Moreover, the average object size uploaded by VBO is tiny. In contrast, with VBR, we can configure object sizes to 4MB or 8MB, which improves performance. If performance is to be enhanced, Veeam should "invent" something like a synthetic block for VBO to store multiple files or parts of files together.

Minio+ Micron Object Storage Optimial size: https://jp.microncpg.com/content/dam/mi ... _brief.pdf

That said, Veeam should improve how it handles request logic. Not all issues stem from the backend. Furthermore, we have verified through metrics that when Veeam identifies a Bottleneck Target and we analyze the clusters, we see 0.0 IO Wait. This indicates that the issue is not the storage but rather the program's logic—possibly a throttle.

It’s also worth noting that Minio, and I believe Ceph as well, use Direct IO and do not utilize the intermediate caches of operating systems. This can be modified with commands to achieve better performance.

We operate both Ceph and Minio environments. Personally, I find Minio superior to Ceph in terms of administration time. However, Ceph is better for us when implementing GEO-redundancies with disk maps.
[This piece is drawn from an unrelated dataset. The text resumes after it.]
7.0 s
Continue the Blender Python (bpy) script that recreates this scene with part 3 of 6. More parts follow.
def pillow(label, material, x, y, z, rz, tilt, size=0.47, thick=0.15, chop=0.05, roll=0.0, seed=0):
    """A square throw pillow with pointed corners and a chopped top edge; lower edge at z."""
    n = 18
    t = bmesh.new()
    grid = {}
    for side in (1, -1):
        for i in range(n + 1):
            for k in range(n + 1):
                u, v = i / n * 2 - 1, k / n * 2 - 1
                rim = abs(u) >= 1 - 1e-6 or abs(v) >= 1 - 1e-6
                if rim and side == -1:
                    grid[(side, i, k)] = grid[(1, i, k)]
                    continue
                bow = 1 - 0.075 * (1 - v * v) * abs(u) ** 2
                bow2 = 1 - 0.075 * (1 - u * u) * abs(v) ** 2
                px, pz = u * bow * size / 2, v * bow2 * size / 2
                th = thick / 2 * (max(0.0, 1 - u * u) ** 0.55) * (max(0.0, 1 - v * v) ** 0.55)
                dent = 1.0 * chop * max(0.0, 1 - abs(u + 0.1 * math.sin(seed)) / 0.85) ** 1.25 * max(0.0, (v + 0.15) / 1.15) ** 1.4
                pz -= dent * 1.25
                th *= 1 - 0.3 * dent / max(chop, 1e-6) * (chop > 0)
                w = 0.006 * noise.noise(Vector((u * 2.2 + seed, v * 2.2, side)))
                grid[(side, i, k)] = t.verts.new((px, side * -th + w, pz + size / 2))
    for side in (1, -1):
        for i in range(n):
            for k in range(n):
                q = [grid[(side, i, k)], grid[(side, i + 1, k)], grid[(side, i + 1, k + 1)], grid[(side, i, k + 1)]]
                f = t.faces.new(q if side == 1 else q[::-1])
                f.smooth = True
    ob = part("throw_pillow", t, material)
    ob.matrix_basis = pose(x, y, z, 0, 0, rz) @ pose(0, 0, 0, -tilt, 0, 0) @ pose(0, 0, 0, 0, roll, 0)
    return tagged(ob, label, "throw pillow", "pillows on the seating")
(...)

With a Minio cluster, we have successfully achieved 14Gbps while migrating data from Wasabi to Minio using rclone and 1,000 processing threads. However, we have not been able to achieve the same with VBO, even though the proxies are capable of running 960 tasks simultaneously.

We should also add that, by default, Veeam purges old data from repositories at 00:00, and if this coincides with your backups, you’ll have quite the situation on your hands.